Hidden Forces – What is Bitcoin? A History and Ontology
Voor veel mensen blijft onduidelijk wat Bitcoin is, en waar het vandaan komt. Met een internationale monetaire crisis voor de deur is dat belangrijke kennis. Cryptocurrencies kunnen een grote rol gaan spelen.
In Episode 97 of Hidden Forces, Demetri Kofinas speaks with Nic Carter, co-founder of both the VC fund Castle Island Ventures, as well as the research and data analytics company Coinmetrics.io. Nic also has a master’s degree in philosophy, and the two spend much of the overtime applying that discipline to bitcoin by examining the works of people like Friedrich Nietzsche and his philosophy around essence, John Rawls and his veil of ignorance, as well as applying a strain of utilitarian thought to questions of money and society.
This conversation with Nic Carter is an attempt to understand Bitcoin as more than just the sum of its parts.

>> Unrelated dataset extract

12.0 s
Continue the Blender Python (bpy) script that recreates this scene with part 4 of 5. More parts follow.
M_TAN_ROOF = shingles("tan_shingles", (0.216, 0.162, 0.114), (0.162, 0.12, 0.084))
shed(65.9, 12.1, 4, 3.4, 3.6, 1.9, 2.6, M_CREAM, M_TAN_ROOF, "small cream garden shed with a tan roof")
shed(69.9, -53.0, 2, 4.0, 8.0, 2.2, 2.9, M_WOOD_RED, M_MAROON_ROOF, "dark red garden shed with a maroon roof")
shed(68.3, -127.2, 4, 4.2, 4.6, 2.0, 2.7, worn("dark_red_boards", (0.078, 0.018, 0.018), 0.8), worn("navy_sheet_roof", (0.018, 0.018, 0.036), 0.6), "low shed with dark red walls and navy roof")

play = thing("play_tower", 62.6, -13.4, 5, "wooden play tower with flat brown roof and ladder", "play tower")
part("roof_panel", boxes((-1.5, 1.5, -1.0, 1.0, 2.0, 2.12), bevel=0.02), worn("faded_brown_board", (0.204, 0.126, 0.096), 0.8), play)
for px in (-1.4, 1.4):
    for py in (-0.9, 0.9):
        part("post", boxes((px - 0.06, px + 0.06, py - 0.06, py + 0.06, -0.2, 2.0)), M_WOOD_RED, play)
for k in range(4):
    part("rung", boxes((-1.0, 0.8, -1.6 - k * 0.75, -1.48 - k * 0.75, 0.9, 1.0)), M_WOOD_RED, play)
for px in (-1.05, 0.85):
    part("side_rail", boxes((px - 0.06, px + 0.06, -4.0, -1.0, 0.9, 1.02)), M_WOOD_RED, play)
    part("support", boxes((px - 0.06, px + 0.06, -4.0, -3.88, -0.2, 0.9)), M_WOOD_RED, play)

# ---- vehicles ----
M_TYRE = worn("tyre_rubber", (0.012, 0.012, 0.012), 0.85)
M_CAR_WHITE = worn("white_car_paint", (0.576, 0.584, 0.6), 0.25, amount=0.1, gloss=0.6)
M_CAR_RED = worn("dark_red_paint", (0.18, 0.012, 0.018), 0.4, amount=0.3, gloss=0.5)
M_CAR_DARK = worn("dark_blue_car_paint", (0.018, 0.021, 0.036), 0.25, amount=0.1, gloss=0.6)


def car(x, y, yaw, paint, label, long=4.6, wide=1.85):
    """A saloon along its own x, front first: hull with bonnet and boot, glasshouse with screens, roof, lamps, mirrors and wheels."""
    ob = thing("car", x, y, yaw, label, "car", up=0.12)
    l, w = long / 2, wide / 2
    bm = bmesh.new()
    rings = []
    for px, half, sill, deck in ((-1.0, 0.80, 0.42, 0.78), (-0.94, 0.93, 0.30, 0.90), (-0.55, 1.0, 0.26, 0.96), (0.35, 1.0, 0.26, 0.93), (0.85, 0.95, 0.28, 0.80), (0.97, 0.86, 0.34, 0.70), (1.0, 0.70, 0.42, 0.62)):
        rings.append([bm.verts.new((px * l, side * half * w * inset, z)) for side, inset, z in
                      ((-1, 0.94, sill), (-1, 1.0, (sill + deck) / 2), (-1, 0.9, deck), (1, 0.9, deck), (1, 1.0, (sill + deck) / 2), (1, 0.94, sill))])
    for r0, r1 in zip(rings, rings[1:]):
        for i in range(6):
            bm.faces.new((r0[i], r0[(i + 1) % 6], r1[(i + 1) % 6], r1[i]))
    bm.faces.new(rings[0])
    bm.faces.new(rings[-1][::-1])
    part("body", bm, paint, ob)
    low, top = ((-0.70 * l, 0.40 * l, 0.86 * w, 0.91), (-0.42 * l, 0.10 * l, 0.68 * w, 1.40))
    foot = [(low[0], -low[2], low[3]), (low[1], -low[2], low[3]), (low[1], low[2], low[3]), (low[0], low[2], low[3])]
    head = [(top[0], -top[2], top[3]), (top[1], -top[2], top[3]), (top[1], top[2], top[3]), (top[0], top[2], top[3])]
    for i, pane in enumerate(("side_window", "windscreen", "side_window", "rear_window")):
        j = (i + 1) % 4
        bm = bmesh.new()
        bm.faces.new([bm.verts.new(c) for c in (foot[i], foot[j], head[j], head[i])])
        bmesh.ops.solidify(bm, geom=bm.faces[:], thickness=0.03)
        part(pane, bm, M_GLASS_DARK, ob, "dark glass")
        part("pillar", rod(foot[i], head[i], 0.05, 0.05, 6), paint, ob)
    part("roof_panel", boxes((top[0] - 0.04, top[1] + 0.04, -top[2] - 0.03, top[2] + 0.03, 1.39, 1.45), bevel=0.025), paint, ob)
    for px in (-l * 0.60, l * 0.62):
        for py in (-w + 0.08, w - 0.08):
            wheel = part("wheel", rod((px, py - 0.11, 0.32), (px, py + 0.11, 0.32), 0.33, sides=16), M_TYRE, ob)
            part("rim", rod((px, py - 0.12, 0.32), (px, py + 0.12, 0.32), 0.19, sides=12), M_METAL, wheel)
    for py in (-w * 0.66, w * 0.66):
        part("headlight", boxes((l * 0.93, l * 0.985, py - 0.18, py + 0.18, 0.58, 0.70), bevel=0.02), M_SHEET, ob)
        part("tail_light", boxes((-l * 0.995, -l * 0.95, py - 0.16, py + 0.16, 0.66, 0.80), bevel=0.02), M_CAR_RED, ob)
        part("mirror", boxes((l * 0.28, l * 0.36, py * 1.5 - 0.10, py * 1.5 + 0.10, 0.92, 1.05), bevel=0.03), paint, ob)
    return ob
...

One of the lessons that Demetri has taken away from his continued research into Bitcoin through the works of people like Nick Szabo, Paul Sztorc, and others, is that trying to measure the cryptocurrency against existing systems or conventions is almost always counterproductive. This is likely because Bitcoin is more than just money or a payments network. Bitcoin is a movement. Within it exists a competent community of intellectuals who are actively engaged in what often feels like a grand project to remake society. This comes across in the seriousness with which Bitcoiners apply themselves. This is true whether we are talking about the engineers working on enhancements to the base layer or whether we’re talking about those contributing intellectually to debates about governance, economics, and ethics. In this sense, Bitcoin is not what most of us think it is, and even what we think it is, is constantly changing. Bitcoin’s resilience and adaptability, as both a store of value, but also as a diverse community of people who are coming to the cryptocurrency from different backgrounds and with differing motivations suggests that there is much more going on here than just naïve speculation.

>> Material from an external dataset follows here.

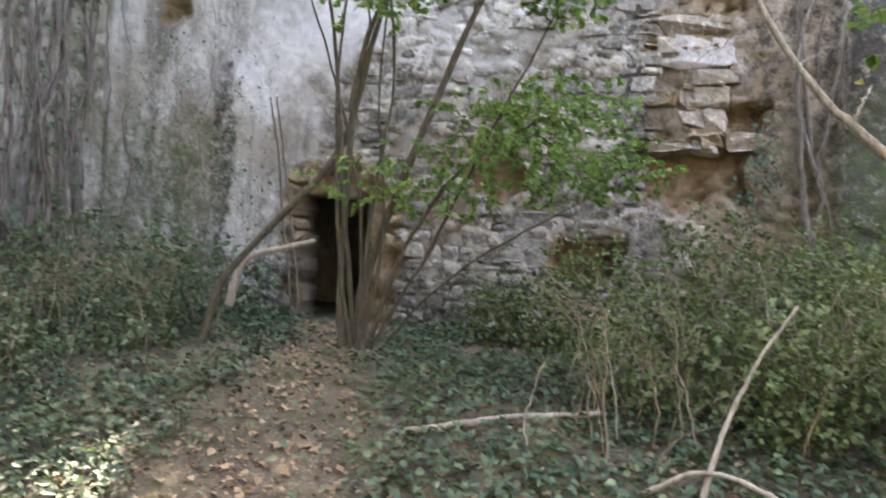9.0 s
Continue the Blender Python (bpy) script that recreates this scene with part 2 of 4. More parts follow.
def wall_material(name, plaster_a, plaster_b, stone_a, stone_b, core_a, core_b):
    """Weathered lime plaster over rubble; the sheets carry where plaster is lost, where algae and stains sit and shade
    is painted in, where moss grows.
    """
    m, nt, bs = nodes_of(name)
    big = noise_tex(nt, 0.7, 5, 0.65)
    mid = noise_tex(nt, 4.5, 6, 0.7)
    fine = noise_tex(nt, 38, 4, 0.7)
    streak = noise_tex(nt, 3.0, 5, 0.65, (1, 1, 0.10))
    grime = noise_tex(nt, 1.5, 8, 0.72, (1, 1, 0.55))
    plaster = mix(nt, ramp(nt, big, (0.35, 0.0), (0.62, 1.0)), plaster_a, plaster_b)
    plaster = mix(nt, ramp(nt, mid, (0.38, 0.0), (0.66, 0.75)), plaster, tuple(min(0.9, c * 1.45) for c in plaster_b))
    plaster = mix(nt, ramp(nt, streak, (0.50, 0.0), (0.66, 0.75)), plaster, tuple(c * 0.42 for c in plaster_a))
    plaster = mix(nt, ramp(nt, fine, (0.32, 0.45), (0.44, 0.0)), plaster, tuple(c * 0.35 for c in plaster_a))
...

As Nic Carter points out during this conversation, Bitcoin is a “subversive idea.” Bitcoin is an experiment in social organization that doesn’t play by the rules of the state or by the conventions of modern society. The momentum behind this movement is likely to grow, especially if governments validate the concerns of its proponents with further debt monetization or preferential bailouts in the event of another global financial downturn. In short, Bitcoin is not going away, and it is incumbent upon all of us to understand the message that it is here to deliver.